/ 26 October 2021

AT LEAST 275 researchers and natural resource managers were trained by the United States Agency for International Development on how to track the changes in value and contribution of natural resources to the country’s economy.

Through USAID’s Sustainable Interventions for Biodiversity, Oceans, and Landscapes project, the three-month training aims to support the Philippine government’s work in promoting economic growth through the conservation of the country’s ecosystems.

“When we have competent natural resource managers who are able to account for and monitor the economic value of ecosystem services in the Philippines, the country is in a better position to understand the drivers behind natural resource depletion and develop necessary interventions that will preserve the country’s biodiversity, oceans, and landscapes,” John Edgar, USAID Philippines Environment Office Director, said.

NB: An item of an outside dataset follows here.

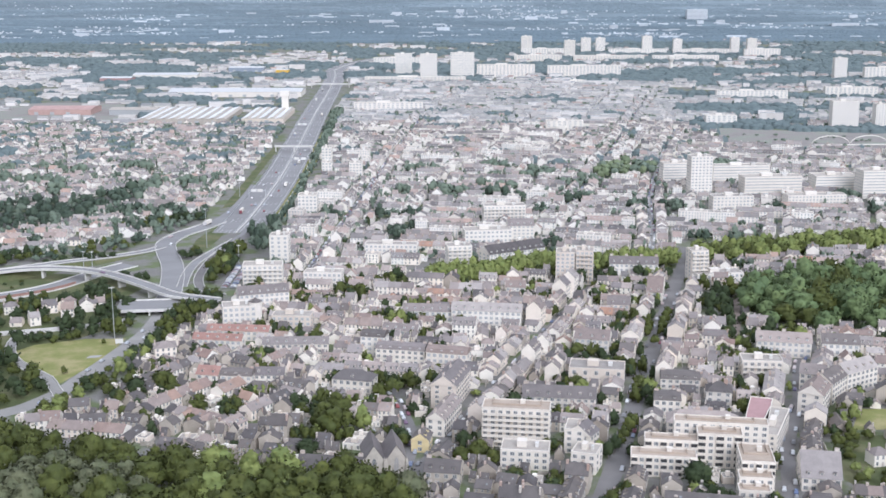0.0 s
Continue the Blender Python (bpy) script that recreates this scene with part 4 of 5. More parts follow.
block("apartment_block", "low white wing with beige roof terrace", 128.3, 477, 14, 8.5, 8.5, -7, 3, M_WHITE, "windows", M_TERRACE, cols=4)
block("apartment_block", "white ground-floor wing with beige roof terrace", 126, 469.5, 13, 7.5, 6, -7, 2, M_WHITE, "windows", M_TERRACE, cols=4)
block("apartment_block", "long building under a dark hipped slate roof", 119.5, 541, 33, 13, 8.5, -8, 3, M_WHITE, "hip", M_SLATE)
block("apartment_block", "long white office with rose-coloured roof", 143.5, 540, 10.5, 33, 10, -18, 3, M_WHITE, "bands", M_ROSE, cols=4)
block("apartment_block", "white slanting office wing with deep window bands", 155.5, 538, 38, 9, 10, 67, 4, M_WHITE, "bands", M_FLAT, cols=9)
block("apartment_block", "white block of flats with roof terraces", 167, 622.5, 21, 13, 12, -6, 4, M_WHITE, "balcony", cols=6)
block("apartment_block", "long white building with slate roof", 190.5, 668, 30, 12, 9, -12, 3, M_WHITE, "gable", M_SLATE)
block("apartment_block", "white three-storey building with slate roof", 220, 660.5, 20, 12, 10, -9, 3, M_WHITE, "gable", M_SLATE)
block("apartment_block", "cream curved building, end under slate roof", 188, 580, 19, 12, 11, 62, 4, M_CREAM, "gable", M_SLATE)
block("apartment_block", "cream curved building, middle under slate roof", 199.7, 597, 20, 12, 11, 52, 4, M_CREAM, "gable", M_SLATE)
block("apartment_block", "cream curved building, far arm under slate roof", 216, 611.5, 24, 12, 11, 34, 4, M_CREAM, "gable", M_SLATE)
block("apartment_block", "white gabled house block with slate roof", 190, 611, 13, 11, 9, -20, 3, M_WHITE, "gable", M_SLATE)
block("apartment_block", "white four-storey block with slate mansard", -40, 671, 14, 10, 11.5, -12, 4, M_WHITE, "mansard", M_OLD)
block("apartment_block", "white villa with wide hipped slate roof", -47.5, 609, 21, 12, 7, -14, 2, M_WHITE, "hip", M_SLATE)
block("apartment_block", "white hall with slate roof", 83.5, 674, 19.5, 12, 9, -14, 3, M_STONEWALL, "gable", M_SLATE)
block("apartment_block", "long white terrace with slate roof", 26, 734, 43, 11, 9, -9, 3, M_WHITE, "gable", M_SLATE)
block("apartment_block", "long low white house with slate roof", -10, 741, 31, 10, 7, -5, 2, M_WHITE, "gable", M_SLATE)
block("terrace", "long pale stone terrace with slate mansards", -348, 612, 52, 10, 6.5, -25, 2, M_STONEWALL, "mansard", M_SLATE, category="houses")
block("town_house", "ochre-fronted gabled house with dark slate roof", -6, 532, 10, 8, 6, 80, 2, M_OCHRE, "gable", M_OLD, category="house")
block("terrace", "long low hall under dark slate", -49, 497, 28, 11, 5, -8, 2, M_OLDWALL, "gable", M_OLD, category="hall")
block("terrace", "old house with steep dark slate roof", -1, 489, 15, 11, 6.5, -10, 2, M_OLDWALL, "gable", M_OLD, category="house")
block("terrace", "long terrace of houses under salmon clay tiles", -121, 702, 37, 8, 6, -6, 2, M_CREAM, "gable", M_SALMON, category="houses")
block("terrace", "short terrace of houses under salmon clay tiles", -130, 684, 29, 8, 6, -9, 2, M_WHITE, "gable", M_SALMON, category="houses")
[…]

Natural resource managers and researchers from the Department of Environment and Natural Resources, Bureau of Fisheries and Aquatic Resources, National Economic and Development Authority, Palawan Council for Sustainable Development, and six public universities learned various methods on measuring the value of benefits derived from the environment such as food, water and fuel, soil conservation, and coastal protection.

DENR Undersecretary Edilberto Leonardo said the training serves as a foundation for incorporating environmental valuation into the design of economic plans at the local level.

“The knowledge and skills that you have learned in this activity will be applied in the actual implementation of natural capital accounting activities,” Leonardo said.

“These include updating the country’s asset accounts, or the value of resources found in Philippine forests, coral reefs, and fisheries,” he added.